Go through the material and write it all out exactly, minus the pictures.

==============================

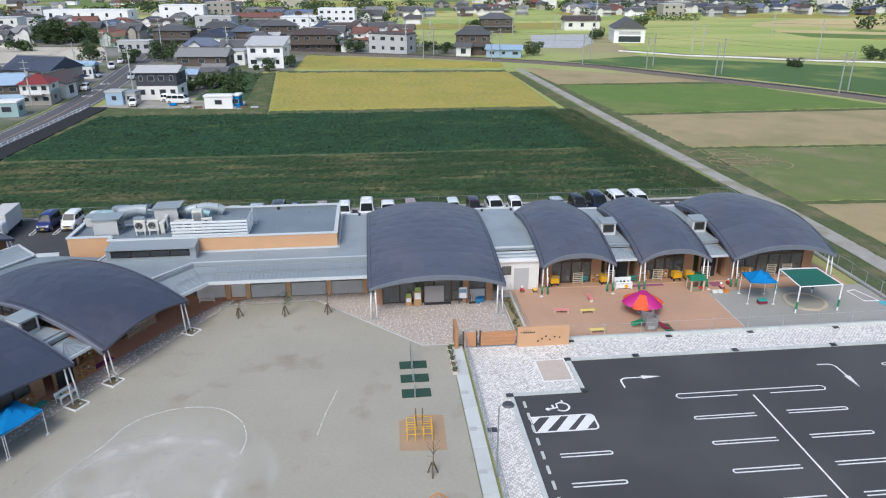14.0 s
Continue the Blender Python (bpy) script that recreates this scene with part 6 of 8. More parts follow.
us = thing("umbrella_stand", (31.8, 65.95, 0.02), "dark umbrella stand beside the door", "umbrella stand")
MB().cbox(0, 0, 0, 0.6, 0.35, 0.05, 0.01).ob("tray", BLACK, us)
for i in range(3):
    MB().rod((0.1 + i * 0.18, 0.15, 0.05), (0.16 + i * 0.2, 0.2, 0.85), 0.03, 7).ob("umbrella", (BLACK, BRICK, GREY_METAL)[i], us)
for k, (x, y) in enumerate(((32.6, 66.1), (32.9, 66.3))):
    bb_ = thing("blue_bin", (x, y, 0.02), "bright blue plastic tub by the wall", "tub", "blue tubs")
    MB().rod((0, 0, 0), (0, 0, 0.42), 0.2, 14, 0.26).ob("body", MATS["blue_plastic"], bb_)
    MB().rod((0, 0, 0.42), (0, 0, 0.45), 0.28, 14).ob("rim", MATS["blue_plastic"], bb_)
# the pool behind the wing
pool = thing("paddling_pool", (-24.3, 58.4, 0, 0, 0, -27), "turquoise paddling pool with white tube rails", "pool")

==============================

**Solution:**
14.0 s
Continue the Blender Python (bpy) script that recreates this scene with part 6 of 8. More parts follow.
us = thing("umbrella_stand", (31.8, 65.95, 0.02), "dark umbrella stand beside the door", "umbrella stand")
MB().cbox(0, 0, 0, 0.6, 0.35, 0.05, 0.01).ob("tray", BLACK, us)
for i in range(3):
    MB().rod((0.1 + i * 0.18, 0.15, 0.05), (0.16 + i * 0.2, 0.2, 0.85), 0.03, 7).ob("umbrella", (BLACK, BRICK, GREY_METAL)[i], us)
for k, (x, y) in enumerate(((32.6, 66.1), (32.9, 66.3))):
    bb_ = thing("blue_bin", (x, y, 0.02), "bright blue plastic tub by the wall", "tub", "blue tubs")
    MB().rod((0, 0, 0), (0, 0, 0.42), 0.2, 14, 0.26).ob("body", MATS["blue_plastic"], bb_)
    MB().rod((0, 0, 0.42), (0, 0, 0.45), 0.28, 14).ob("rim", MATS["blue_plastic"], bb_)
# the pool behind the wing
pool = thing("paddling_pool", (-24.3, 58.4, 0, 0, 0, -27), "turquoise paddling pool with white tube rails", "pool")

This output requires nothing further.